La société sénégalaise NHV-West Africa (NHV-WA) menace de poursuivre Woodside en justice pour non-respect d’un contrat estimé à plusieurs milliards de FCFA. En toile de fond : des pressions supposées de l’ancien régime et un décret contesté sur le transport aérien pétrolier.

Un nouveau front judiciaire s’ouvre dans le secteur pétrolier sénégalais. Selon les informations du journal Libération, la société NHV-West Africa a adressé, le 19 juin dernier, une mise en demeure formelle à Woodside Energy, opérateur du champ pétrolier offshore Sangomar. Cette étape, préalable à une action judiciaire, pourrait coûter très cher à la compagnie australienne, accusée d’avoir bloqué un contrat déjà attribué.

Un contrat attribué mais jamais signé

Tout commence en 2020, lorsque Woodside lance un appel d’offres pour le transport aérien de son personnel et de son fret entre la terre ferme et la plateforme Sangomar. NHV-WA, entreprise à capitaux sénégalais, belges et américains, soumissionne avec une offre jugée techniquement et financièrement solide. Après évaluation, Woodside retient sa candidature et transmet, le 13 octobre 2020, un contrat conforme aux termes convenus.

Sur la base de cet accord, NHV-WA engage d’importants investissements : embauche de personnel qualifié, acquisition de terrains, construction d’un hangar moderne à l’AIBD (2 milliards FCFA), location d’infrastructures, maintenance d’hélicoptères et démarches pour l’obtention des agréments. Montant total des engagements : 5 milliards de FCFA.

Mais à la surprise générale, Woodside ne signe jamais le contrat, sans motiver sa décision. Pourtant, aucun recours n’avait été formulé à l’encontre de NHV-WA après l’adjudication du marché.

Des pressions politiques et un décret controversé

Interrogée, Woodside évoque des pressions exercées par des autorités de l’ancien régime pour justifier son inaction – une version démentie par NHV-WA. Lors d’une réunion tenue au ministère du Pétrole le 22 décembre 2020, la ministre en poste aurait même assuré qu’aucune interférence politique ne freinerait la signature du contrat.

Dans les faits, l’État a ensuite pris un décret controversé (n° 2020‑2335 du 9 décembre 2020), imposant de nouvelles conditions pour les sociétés opérant dans le transport aérien des zones pétrolières. NHV-WA estime que ce texte visait à l’écarter au profit d’un concurrent direct : Heliconia. En effet, la Caisse des dépôts et consignations est entrée au capital d’Heliconia, mettant ainsi l’État dans une position de conflit d’intérêts, selon la société sénégalaise.
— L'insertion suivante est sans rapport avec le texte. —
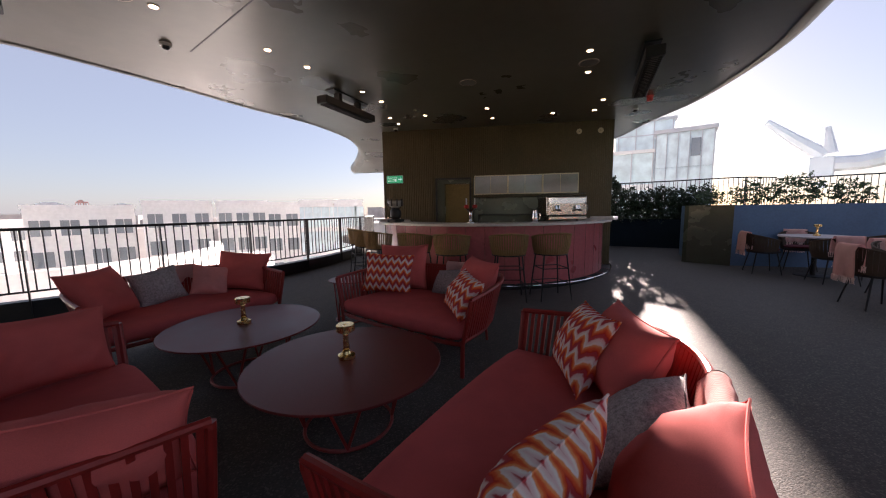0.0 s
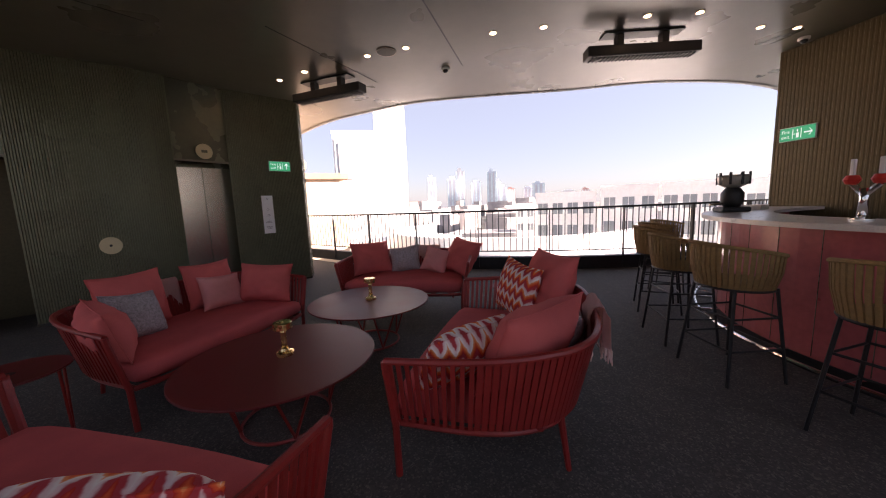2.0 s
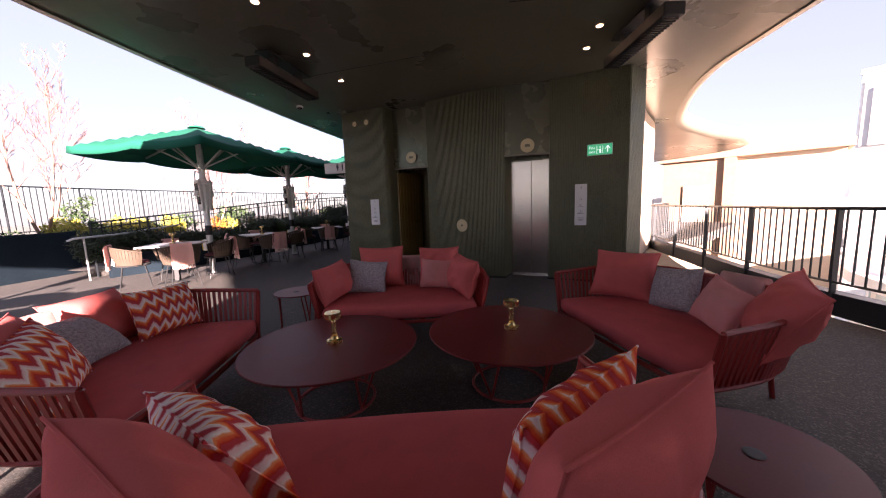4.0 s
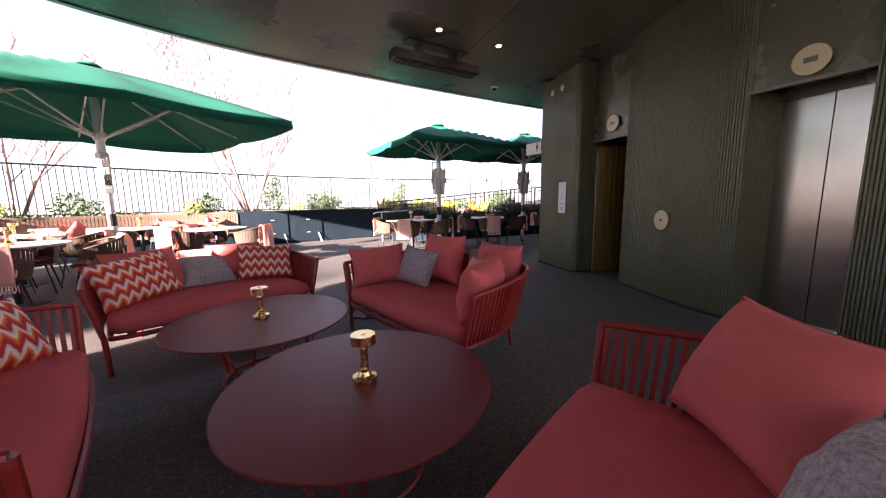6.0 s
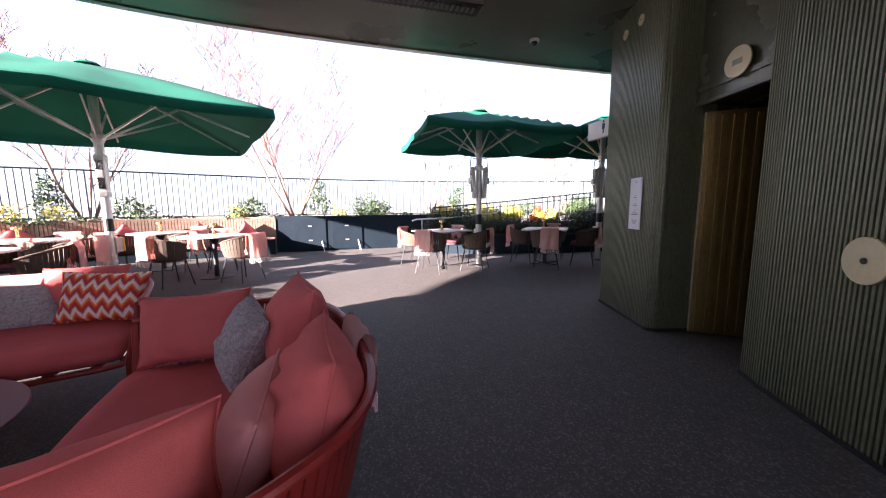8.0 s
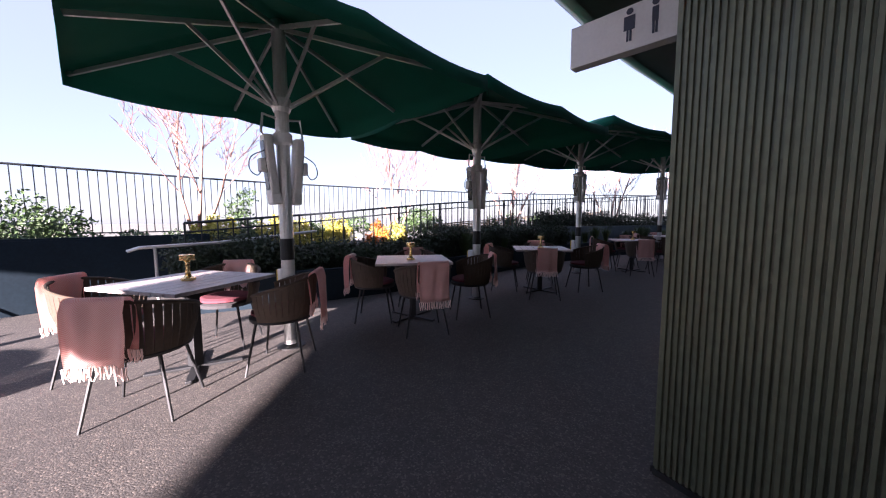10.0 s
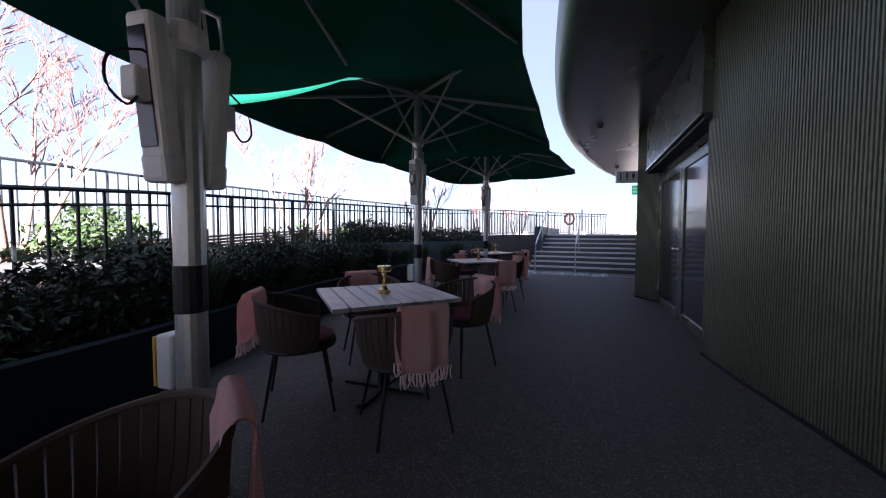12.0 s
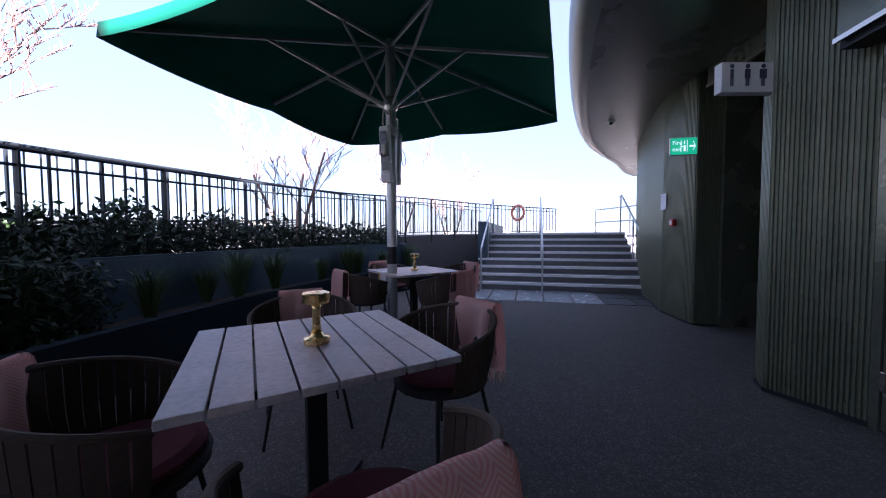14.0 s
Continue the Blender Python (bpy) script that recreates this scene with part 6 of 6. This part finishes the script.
def birch(x, y, z, h, stems, seed, spread=0.35):
    """Bare multi-stemmed birch: tapered stems, limbs and fine twigs."""
    rnd = random.Random(seed)
    t = thing("birch_tree", "bare multi-stemmed birch with pinkish bark in a planter", "tree", pose(x, y, z), "bare birch trees")
    trunk, twigs = bmesh.new(), bmesh.new()

    def grow(p, d, length, r, level):
        n = 4 if level < 2 else 3
        pts, rads = [p], [r]
        q, dd = p.copy(), d.copy()
        for i in range(n):
            dd = (dd + Vector((rnd.uniform(-1, 1), rnd.uniform(-1, 1), rnd.uniform(-0.2, 0.6))) * 0.14).normalized()
            q = q + dd * (length / n)
            pts.append(q.copy())
            rads.append(r * (1 - 0.75 * (i + 1) / n))
        tube(trunk if level < 1 else twigs, pts, rads, 6 if level < 1 else (4 if level < 2 else 3))
        if level < 3:
            for k in range((12, 7, 5)[level]):
                f = 0.22 + 0.75 * (k + rnd.random() * 0.6) / (12, 7, 5)[level]
                f = min(f, 0.98)
                i = min(int(f * n), n - 1)
                o = pts[i].lerp(pts[i + 1], f * n - i)
                a = rnd.uniform(0, 2 * math.pi)
                side = Vector((math.cos(a), math.sin(a), 0))
                nd = (dd * 0.75 + side * rnd.uniform(0.5, 0.9) + Vector((0, 0, 0.35))).normalized()
                grow(o, nd, length * rnd.uniform(0.28, 0.46) * (1.15 - 0.5 * f), max(0.008, r * (1 - 0.7 * f) * 0.42), level + 1)
    for s in range(stems):
        a = 2 * math.pi * s / stems + rnd.uniform(-0.4, 0.4)
        d = Vector((math.cos(a) * spread, math.sin(a) * spread, 1)).normalized()
        grow(Vector((0.10 * math.cos(a), 0.10 * math.sin(a), -0.05)), d, h * rnd.uniform(0.85, 1.05), 0.026 + 0.010 * h / 4, 0)
    part("trunk", trunk, M_BARK, t, "peeling pink-brown stems", smooth=True)
    part("branch_crown", twigs, M_TWIG, t)
    return t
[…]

Une procédure en perspective contre Woodside

Par courriers en décembre 2020 et janvier 2021, NHV-WA a exhorté Woodside à respecter ses engagements contractuels, sans obtenir de réponse. L’entreprise dénonce désormais un contrat attribué de gré à gré à Heliconia, pourtant éliminée lors de l’appel d’offres initial.

Selon les avocats de NHV-WA, Woodside a cherché à « substituer une société concurrente défaillante » à leur client, au mépris du droit et des investissements déjà consentis. Forte de sa mise en demeure du 19 juin 2025, NHV-WA menace aujourd’hui de saisir la justice pour obtenir soit la signature du contrat initial, soit une réparation intégrale de ses préjudices, qu’elle évalue à plusieurs milliards de francs CFA.

Cette affaire explosive pourrait avoir des répercussions majeures sur l’exploitation pétrolière offshore au Sénégal. Elle relance aussi le débat sur la transparence, le contenu local et l’influence persistante des réseaux de l’ancien pouvoir sur les grands contrats stratégiques.